▸ **Request**:
Using the data that follows, return exactly the lines from the one that contains "finishes the script." through the one that contains "return np.concatenate(out)", ends included.

(Collection entries)
____________

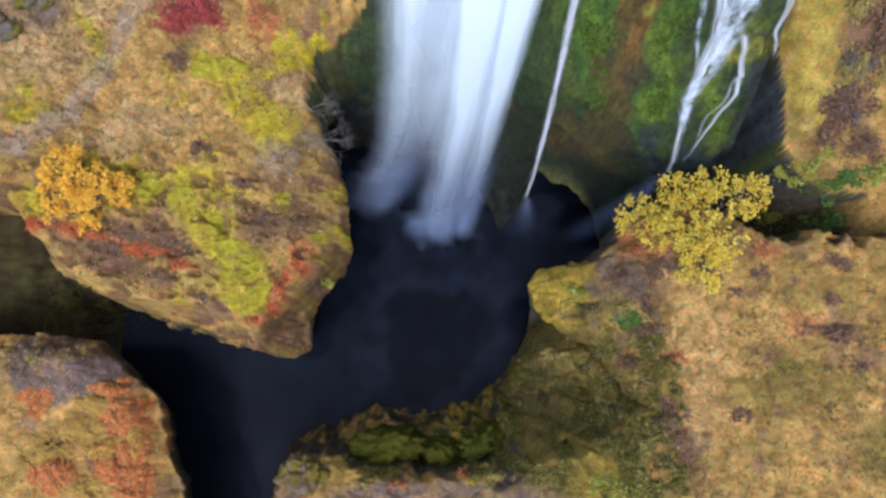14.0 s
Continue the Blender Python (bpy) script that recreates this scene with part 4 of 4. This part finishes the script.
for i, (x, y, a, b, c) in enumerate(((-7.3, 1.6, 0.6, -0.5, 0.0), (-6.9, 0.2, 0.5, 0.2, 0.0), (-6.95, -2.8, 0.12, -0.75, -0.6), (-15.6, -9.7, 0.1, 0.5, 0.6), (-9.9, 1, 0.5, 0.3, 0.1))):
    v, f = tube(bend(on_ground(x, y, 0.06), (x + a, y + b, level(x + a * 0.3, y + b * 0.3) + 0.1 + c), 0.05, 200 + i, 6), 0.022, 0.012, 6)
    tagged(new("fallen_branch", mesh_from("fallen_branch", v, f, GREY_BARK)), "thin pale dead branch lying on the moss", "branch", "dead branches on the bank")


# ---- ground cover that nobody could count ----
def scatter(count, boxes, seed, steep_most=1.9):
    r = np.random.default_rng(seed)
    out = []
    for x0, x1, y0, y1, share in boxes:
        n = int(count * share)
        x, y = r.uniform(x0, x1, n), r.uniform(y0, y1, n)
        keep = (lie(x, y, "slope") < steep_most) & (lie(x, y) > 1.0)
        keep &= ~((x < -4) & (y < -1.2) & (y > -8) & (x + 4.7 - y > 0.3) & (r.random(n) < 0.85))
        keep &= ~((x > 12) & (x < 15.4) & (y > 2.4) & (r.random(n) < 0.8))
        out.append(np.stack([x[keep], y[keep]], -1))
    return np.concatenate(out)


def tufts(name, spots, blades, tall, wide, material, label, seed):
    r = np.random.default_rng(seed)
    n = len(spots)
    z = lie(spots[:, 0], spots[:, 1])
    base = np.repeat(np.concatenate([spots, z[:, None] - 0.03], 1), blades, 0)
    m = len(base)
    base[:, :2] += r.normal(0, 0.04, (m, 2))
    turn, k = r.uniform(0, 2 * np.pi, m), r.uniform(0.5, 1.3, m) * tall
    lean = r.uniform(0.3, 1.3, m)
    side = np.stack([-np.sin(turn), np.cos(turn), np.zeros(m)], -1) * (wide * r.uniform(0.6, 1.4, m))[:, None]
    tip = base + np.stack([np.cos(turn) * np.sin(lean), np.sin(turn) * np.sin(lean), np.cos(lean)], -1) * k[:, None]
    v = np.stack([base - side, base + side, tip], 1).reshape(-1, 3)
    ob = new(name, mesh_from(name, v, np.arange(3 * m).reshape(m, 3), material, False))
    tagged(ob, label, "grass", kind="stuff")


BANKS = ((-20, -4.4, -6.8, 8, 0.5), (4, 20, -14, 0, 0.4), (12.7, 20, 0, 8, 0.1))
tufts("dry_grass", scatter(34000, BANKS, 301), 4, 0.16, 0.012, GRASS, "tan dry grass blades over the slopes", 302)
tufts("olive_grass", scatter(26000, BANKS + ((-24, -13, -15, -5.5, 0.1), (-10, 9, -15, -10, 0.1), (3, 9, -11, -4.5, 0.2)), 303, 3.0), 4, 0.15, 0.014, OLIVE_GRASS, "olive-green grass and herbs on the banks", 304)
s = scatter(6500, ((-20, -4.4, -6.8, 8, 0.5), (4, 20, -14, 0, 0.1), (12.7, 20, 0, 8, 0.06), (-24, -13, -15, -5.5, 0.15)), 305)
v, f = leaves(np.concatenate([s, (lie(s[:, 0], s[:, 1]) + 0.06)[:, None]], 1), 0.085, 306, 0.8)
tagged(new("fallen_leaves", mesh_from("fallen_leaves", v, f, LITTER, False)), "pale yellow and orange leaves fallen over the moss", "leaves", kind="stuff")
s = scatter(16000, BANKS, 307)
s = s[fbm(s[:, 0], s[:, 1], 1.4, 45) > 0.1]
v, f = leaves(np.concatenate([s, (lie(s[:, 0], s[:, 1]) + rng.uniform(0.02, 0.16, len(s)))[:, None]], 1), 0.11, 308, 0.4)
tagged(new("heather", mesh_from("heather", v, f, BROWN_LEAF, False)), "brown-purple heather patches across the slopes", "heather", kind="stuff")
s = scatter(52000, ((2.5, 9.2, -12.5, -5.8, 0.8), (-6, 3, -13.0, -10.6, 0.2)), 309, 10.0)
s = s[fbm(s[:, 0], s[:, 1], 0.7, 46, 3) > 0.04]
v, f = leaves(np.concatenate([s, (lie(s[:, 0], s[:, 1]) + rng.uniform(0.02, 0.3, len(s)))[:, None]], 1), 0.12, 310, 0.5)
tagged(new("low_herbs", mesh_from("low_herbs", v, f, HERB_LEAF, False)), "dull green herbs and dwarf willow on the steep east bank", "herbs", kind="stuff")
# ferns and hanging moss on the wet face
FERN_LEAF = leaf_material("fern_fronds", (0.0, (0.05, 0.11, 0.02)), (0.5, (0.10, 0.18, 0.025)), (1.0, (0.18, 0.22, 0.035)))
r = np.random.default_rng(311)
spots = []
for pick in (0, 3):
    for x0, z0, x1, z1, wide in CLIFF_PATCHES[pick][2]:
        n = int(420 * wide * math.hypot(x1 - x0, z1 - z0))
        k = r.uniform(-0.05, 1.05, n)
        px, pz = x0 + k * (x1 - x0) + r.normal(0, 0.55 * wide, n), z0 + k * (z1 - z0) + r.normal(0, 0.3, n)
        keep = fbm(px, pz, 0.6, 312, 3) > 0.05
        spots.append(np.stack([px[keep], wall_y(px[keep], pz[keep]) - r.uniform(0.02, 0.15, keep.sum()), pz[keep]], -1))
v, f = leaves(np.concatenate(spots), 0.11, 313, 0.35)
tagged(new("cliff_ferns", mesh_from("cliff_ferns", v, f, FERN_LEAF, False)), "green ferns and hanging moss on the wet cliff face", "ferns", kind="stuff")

____________

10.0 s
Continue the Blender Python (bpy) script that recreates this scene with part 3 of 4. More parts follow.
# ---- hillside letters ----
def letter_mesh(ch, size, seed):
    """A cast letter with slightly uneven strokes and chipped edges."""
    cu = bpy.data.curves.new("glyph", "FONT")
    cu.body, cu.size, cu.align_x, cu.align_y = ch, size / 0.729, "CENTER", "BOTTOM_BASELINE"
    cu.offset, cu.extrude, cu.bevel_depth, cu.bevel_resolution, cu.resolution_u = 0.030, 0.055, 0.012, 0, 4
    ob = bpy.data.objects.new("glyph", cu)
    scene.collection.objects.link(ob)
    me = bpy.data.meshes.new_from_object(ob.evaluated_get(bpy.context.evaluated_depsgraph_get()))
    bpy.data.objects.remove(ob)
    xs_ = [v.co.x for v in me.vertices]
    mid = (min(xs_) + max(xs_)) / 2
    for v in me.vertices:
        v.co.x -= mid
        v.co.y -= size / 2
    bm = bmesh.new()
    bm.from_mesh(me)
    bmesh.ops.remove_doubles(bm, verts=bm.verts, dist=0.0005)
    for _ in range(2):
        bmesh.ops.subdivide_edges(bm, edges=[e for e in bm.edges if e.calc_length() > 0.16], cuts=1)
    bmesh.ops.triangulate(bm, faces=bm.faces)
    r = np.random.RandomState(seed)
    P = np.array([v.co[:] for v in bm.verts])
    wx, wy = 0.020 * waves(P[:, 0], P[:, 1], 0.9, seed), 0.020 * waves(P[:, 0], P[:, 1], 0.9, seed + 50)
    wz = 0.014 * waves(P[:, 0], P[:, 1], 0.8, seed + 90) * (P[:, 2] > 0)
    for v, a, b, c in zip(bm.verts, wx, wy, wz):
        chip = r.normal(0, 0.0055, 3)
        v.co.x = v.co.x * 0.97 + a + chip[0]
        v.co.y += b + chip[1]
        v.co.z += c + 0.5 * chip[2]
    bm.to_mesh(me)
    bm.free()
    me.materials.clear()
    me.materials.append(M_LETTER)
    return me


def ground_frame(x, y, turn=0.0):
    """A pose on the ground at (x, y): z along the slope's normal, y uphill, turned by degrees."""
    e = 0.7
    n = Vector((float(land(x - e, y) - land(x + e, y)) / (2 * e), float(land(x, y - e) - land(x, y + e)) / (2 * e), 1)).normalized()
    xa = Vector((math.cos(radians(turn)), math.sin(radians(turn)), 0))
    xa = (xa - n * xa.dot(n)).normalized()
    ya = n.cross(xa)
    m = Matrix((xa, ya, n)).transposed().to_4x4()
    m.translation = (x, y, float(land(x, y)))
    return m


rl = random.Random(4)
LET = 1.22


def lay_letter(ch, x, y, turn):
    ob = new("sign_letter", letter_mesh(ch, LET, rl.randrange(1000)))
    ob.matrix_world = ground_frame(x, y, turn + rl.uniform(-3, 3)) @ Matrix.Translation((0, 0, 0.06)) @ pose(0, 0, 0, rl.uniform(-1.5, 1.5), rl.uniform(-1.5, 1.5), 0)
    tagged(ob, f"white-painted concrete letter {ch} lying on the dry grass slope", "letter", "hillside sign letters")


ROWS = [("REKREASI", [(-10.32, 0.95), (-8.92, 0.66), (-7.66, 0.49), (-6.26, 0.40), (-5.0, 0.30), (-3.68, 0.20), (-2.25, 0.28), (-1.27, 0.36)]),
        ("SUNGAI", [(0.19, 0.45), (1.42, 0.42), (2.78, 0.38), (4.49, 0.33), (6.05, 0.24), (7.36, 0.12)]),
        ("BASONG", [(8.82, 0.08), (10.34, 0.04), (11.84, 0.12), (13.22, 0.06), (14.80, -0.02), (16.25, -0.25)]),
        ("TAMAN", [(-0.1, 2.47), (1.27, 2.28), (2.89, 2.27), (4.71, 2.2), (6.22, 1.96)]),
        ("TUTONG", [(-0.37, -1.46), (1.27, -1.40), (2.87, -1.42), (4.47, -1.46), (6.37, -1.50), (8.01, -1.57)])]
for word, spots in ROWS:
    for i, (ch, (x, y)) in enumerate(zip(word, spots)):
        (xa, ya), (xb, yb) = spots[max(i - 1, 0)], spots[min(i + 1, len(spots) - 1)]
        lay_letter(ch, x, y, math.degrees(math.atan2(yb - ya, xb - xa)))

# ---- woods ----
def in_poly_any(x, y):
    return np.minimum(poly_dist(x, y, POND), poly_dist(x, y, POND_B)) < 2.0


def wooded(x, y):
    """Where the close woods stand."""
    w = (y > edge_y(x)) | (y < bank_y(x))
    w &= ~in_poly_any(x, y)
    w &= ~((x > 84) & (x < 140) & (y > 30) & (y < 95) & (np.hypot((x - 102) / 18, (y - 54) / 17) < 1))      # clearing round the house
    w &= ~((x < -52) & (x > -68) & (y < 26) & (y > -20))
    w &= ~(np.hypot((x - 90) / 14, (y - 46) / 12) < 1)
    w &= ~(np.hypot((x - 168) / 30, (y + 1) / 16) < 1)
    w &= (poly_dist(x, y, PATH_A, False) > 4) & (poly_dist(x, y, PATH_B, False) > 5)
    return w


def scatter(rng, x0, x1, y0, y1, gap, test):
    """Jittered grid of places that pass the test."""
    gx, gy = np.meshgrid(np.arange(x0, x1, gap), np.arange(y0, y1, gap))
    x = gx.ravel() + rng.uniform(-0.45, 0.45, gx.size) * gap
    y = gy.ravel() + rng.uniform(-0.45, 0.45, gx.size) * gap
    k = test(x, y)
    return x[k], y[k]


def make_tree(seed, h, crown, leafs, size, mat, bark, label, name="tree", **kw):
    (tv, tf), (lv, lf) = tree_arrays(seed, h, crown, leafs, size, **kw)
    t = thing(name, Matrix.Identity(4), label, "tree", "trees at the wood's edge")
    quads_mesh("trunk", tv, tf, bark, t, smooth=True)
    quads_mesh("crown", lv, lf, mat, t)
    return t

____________

▸ **Answer below**:
Continue the Blender Python (bpy) script that recreates this scene with part 4 of 4. This part finishes the script.
for i, (x, y, a, b, c) in enumerate(((-7.3, 1.6, 0.6, -0.5, 0.0), (-6.9, 0.2, 0.5, 0.2, 0.0), (-6.95, -2.8, 0.12, -0.75, -0.6), (-15.6, -9.7, 0.1, 0.5, 0.6), (-9.9, 1, 0.5, 0.3, 0.1))):
    v, f = tube(bend(on_ground(x, y, 0.06), (x + a, y + b, level(x + a * 0.3, y + b * 0.3) + 0.1 + c), 0.05, 200 + i, 6), 0.022, 0.012, 6)
    tagged(new("fallen_branch", mesh_from("fallen_branch", v, f, GREY_BARK)), "thin pale dead branch lying on the moss", "branch", "dead branches on the bank")


# ---- ground cover that nobody could count ----
def scatter(count, boxes, seed, steep_most=1.9):
    r = np.random.default_rng(seed)
    out = []
    for x0, x1, y0, y1, share in boxes:
        n = int(count * share)
        x, y = r.uniform(x0, x1, n), r.uniform(y0, y1, n)
        keep = (lie(x, y, "slope") < steep_most) & (lie(x, y) > 1.0)
        keep &= ~((x < -4) & (y < -1.2) & (y > -8) & (x + 4.7 - y > 0.3) & (r.random(n) < 0.85))
        keep &= ~((x > 12) & (x < 15.4) & (y > 2.4) & (r.random(n) < 0.8))
        out.append(np.stack([x[keep], y[keep]], -1))
    return np.concatenate(out)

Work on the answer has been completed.